After spending an hour in the attic and storage room looking for a decent box for our court, I finally found it on top of my dresser in the bedroom. When starting projects like this on Sunday afternoons, keep the “alternative cuss words” printout handy, from which I will glean for you today. Because where in the ShuckyDarnFiddlesticks are the pipecleaners?!? As a recovering neat freak, disorganization kills me. Therefore, 4 kids…
Anyway, we almost found what we needed, and luckily Grandmom had a couple extra popsicle sticks. By that point I was over the whole deal, so we decided to “finish it up” Monday. Which was yesterday. And V-Day and the box contest was today. Whatever, I don’t function after 8 pm anymore plus Brock is going through some heinous sleep regression growth spurt so I really don’t function before 8 pm either.

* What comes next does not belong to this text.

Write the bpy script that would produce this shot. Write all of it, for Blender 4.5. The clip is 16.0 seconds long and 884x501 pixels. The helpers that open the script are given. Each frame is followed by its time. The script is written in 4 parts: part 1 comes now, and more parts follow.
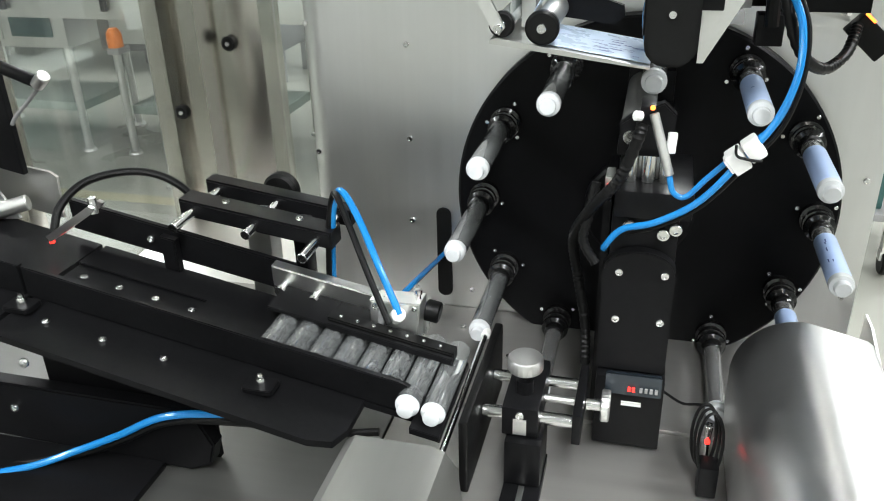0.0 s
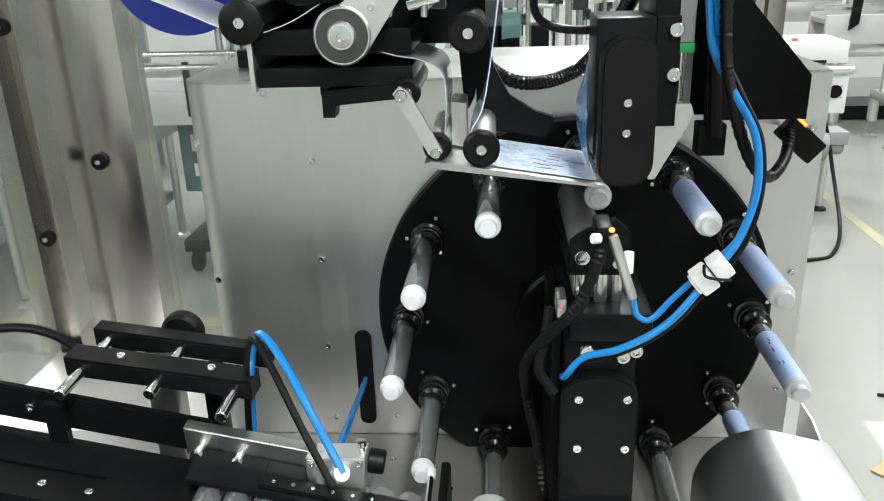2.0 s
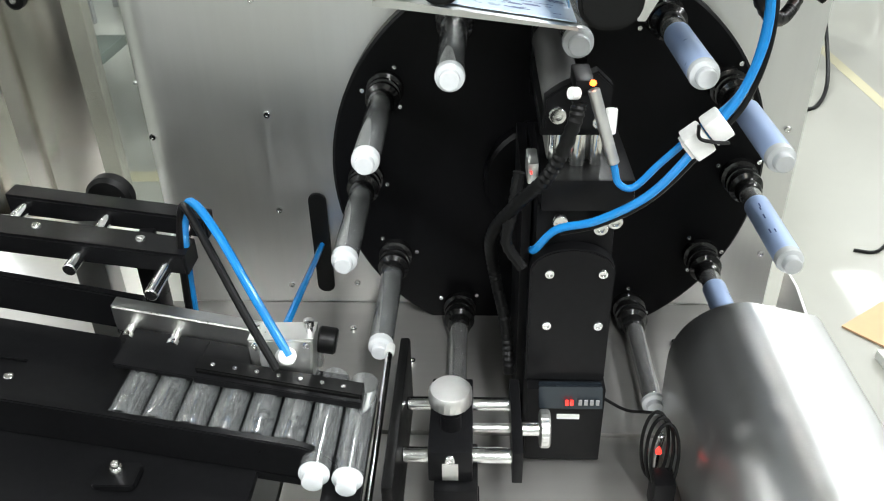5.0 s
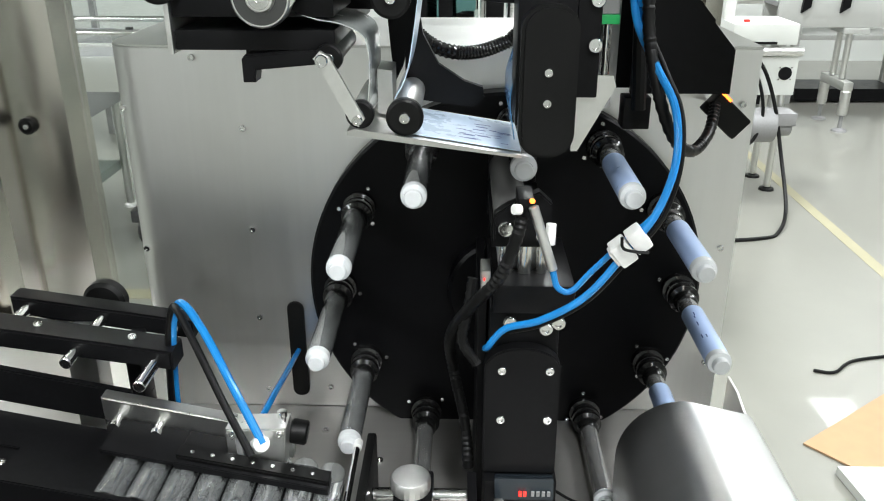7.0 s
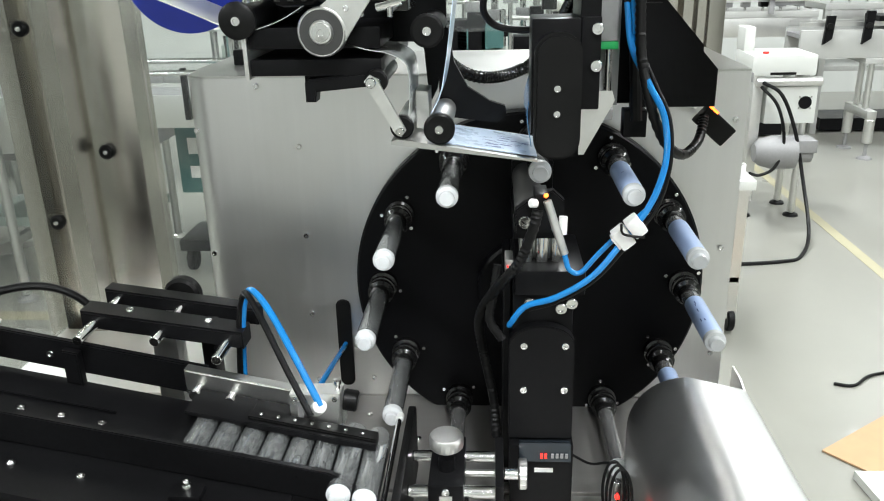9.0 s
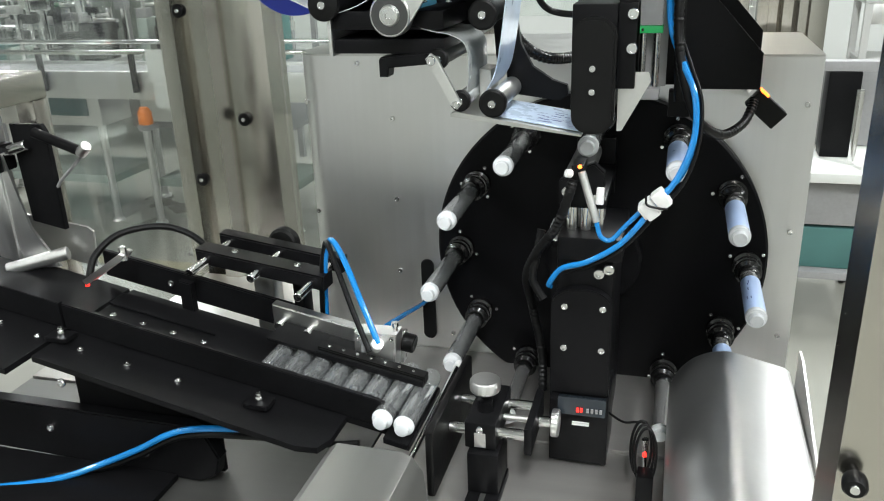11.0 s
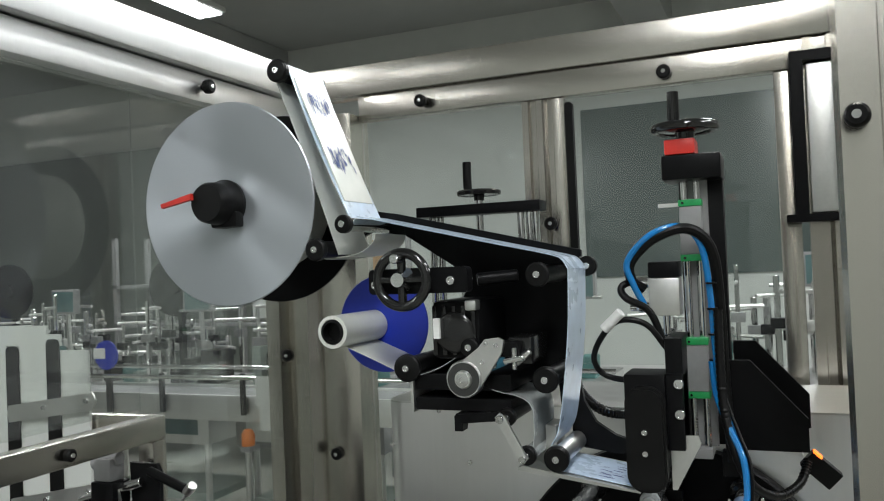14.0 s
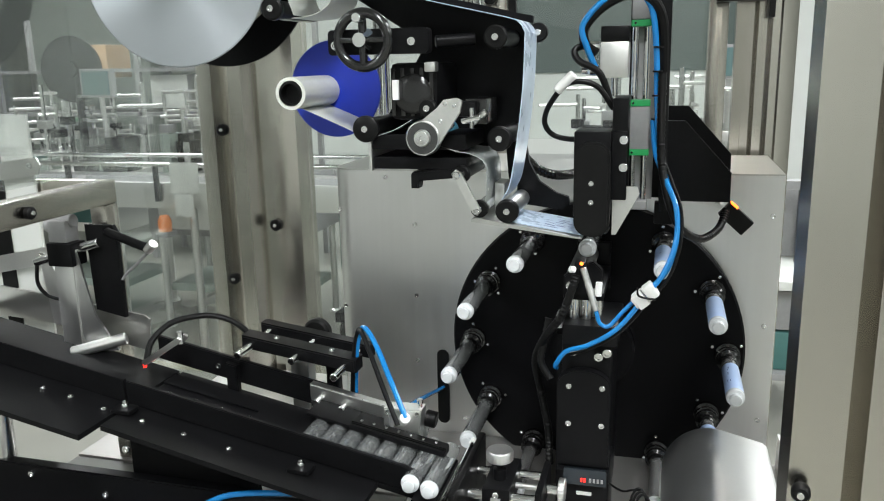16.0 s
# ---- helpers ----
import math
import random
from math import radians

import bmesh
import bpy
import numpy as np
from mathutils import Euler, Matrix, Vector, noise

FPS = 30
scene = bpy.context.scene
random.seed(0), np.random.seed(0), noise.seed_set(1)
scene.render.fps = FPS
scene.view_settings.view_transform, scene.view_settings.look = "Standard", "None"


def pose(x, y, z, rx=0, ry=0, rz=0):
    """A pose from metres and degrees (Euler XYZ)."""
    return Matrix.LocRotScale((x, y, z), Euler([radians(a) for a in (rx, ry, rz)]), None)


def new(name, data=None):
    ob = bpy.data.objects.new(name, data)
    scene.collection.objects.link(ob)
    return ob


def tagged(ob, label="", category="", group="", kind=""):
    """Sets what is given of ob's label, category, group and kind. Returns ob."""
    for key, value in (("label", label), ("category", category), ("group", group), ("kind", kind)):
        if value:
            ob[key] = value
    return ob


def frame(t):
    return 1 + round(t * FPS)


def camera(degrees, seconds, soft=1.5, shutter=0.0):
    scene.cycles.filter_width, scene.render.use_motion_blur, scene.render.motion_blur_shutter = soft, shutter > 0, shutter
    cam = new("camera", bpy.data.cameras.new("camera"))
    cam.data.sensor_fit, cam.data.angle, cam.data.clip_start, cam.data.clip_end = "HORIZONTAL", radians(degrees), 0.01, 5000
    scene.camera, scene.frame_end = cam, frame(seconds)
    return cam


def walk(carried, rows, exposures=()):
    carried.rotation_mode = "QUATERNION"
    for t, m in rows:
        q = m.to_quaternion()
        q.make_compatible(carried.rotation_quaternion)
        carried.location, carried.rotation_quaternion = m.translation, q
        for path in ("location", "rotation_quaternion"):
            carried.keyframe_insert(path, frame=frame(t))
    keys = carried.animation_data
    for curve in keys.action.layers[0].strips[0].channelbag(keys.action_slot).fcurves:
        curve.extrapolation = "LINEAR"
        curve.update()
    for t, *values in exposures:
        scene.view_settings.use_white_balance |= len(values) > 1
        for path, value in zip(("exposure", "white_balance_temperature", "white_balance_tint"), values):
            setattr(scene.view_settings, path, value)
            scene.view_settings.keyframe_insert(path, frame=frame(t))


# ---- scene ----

Since I like to make up rules for any new parent/child projects that I see might be long term because I’ll have kids in school for the next 18 years, I decided Trevor had to do 90% of the construction of his box by himself. Which he did gladly but which I think might be a fight when it’s Claire’s turn. I do admit to using Google and the printer when he asked me to draw a Greyhound, I mean, he’s a just a kid asking for a decent illustration.
We painted, we glued, we taped (a lot of tape, kindergarteners love the tape), we tied tiny pieces of string for the nets, and we debated the score of the pretend game for our pretend scoreboard. We had a couple of heated arguments during which I threatened homeschool, but overall, Matt says it was a great bonding experience for Trevor and me. With the toddlers eating into the attention-giving matter in my brain, there’s not a lot left for big brother after school each day. So, thanks, teachers, for giving us a fun, low-stress project to work on together. Now I will go to Hobby Lobby and buy one of everything so we won’t waste a day looking for crud muffin craft items, dadgummit!
Side Note: remember the good ole days of shoe boxes with some construction paper hearts glued on? Those days are over.
When we finished our masterpiece, Trevor took all the Valentines for his classmates and started shoving them in his box. “No, Trev, put those in your backpack!” I exclaimed. He was thoroughly confused. “Then what is my box for, Mom?? Isn’t it for my Valentines?” Maybe next time I will also explain the purpose of said craft project before we start.
Couple of things: 1. We know he needs a haircut. You gonna load all four kids up after school and take him??? If so, private message me. 2. He said the judges didn’t show up for the contest today so we will just say he won but that his classmate’s army tank was “EFIC!” 3. Please appreciate the master paint mixing for the gym floor color. 4. Even though Trevor is obsessed with basketball right now, it became apparent last night during the Tech-Baylor game that he thinks the opposite of man defense is “woman defense.”
We’ve had a great Valentine’s Day baking cookies and attempting other crafty things, which Kate ruined by sneaking back to the kitchen, unZiplocking the paint/brush, and globbing over the cute handprints. This is just not the year for homemade, ok? Sorry, grandparents.
I did yell at the girls for a second when Claire was refusing to let me paint her hand, then I realized, this is a day of love. And the last thing we need is to ruin it with sleep-deprived frustration at high decibels. So we ate some chocolate muffins, watched a movie, and enjoyed this rainy February day. Then Matt came in for lunch and surveyed the pink paint spill, chocolate muffin crumb explosion, and crazy look in my eye. He immediately took the girls to Grandmom Brown’s for their nap and left me to catch up on my sleep and sanity because he is truly the BEST Valentine ever.
There is no possible way to keep this taste-tester out of anything. Shredded muffins are all we know these days.
Baby B is six months old and I could eat him with a spoon! Now go to sleep, kid.
Hope you had a great Valentine’s, full of fancy chocolate, red roses, stuffed animals, jewelry, indoor voices, and maybe some baby snuggles if you’re realllllly lucky. If not, most of those things will be half price at Walmart tomorrow. Hey, grab me some pipecleaners while you’re there, for the love of Bob Saget.